Billed as 'Peace Pipeline' for the troubled South-Asia region, the US-backed $9-billion Turkmenistan-Afghanistan-Pakistan-India gas pipeline is likely to be completed by 2017-18.
Oil Minister M Veerappa Moily reviewed the progress on the ambitious 1,680-km project with Turkmenistan Minister for Oil and Gas Mukhammetnur Khalylov, who is in New Delhi to attend the eighth Asia Gas Partnership Summit.
The four nations to the pipeline are looking for a leader of the consortium that will build the project, official sources said.
While Asian Development Bank has already been appointed as the transaction advisor, the consortium leader will be selected shortly.
The project has not taken off as was envisaged last year when the four nations signed the TAPI pipeline deal.
No international pipeline company is willing to implement the project unless Turkmenistan gives a share in its gas fields.
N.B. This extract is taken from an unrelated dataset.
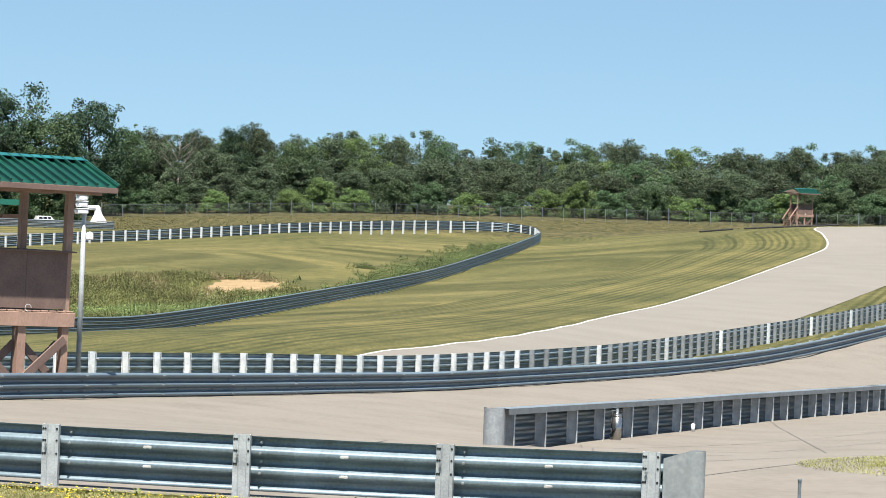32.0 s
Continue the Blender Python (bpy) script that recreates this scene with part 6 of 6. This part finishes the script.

The four nations are looking for an international reputed firm with experience in building and operating cross-country pipeline to lead TAPI pipeline construction consortium that may including national oil companies like GAIL India, who otherwise neither have the financial muscle nor experience of cross-country line.
Turkmenistan, which does not give foreign firms stake in its oil and gas fields, has flatly refused to give any interest in the upstream project to the pipeline company.
While several financial institutions have expressed interest in financing the project, no pipeline company has so far come forward to take up the project for more than a year now.
ADB is helping the four nations put a credible consortium that would build and operate the line passing through volatile Afghanistan and Pakistan territories.
The TAPI pipeline would originate from Turkmenistan and pass through Afghanistan and Pakistan before entering India.
It will have a capacity to carry 90 million standard cubic metres of gas per day (mmscmd) for a 30-year period and will be operational in 2018.
India and Pakistan would get 38 mmscmd each, while the remaining 14 mmscmd will be supplied to Afghanistan.
The four nations to TAPI are inviting firms to become the consortium leader who will be responsible for the design, funding, building, control and subsequent operations of the pipeline.
The US is backing the TAPI pipeline as an alternative to the Iran-Pakistan-India line in its efforts to choke Tehran financially over its suspected nuclear weapon programme.
Sources said at the meeting Turkem minister wanted GAIL to do city gas project in Ashgabat but New Delhi was reluctant given low volumes of vehicles.
It was, however, agreed that a pilot project will be set up to study the market.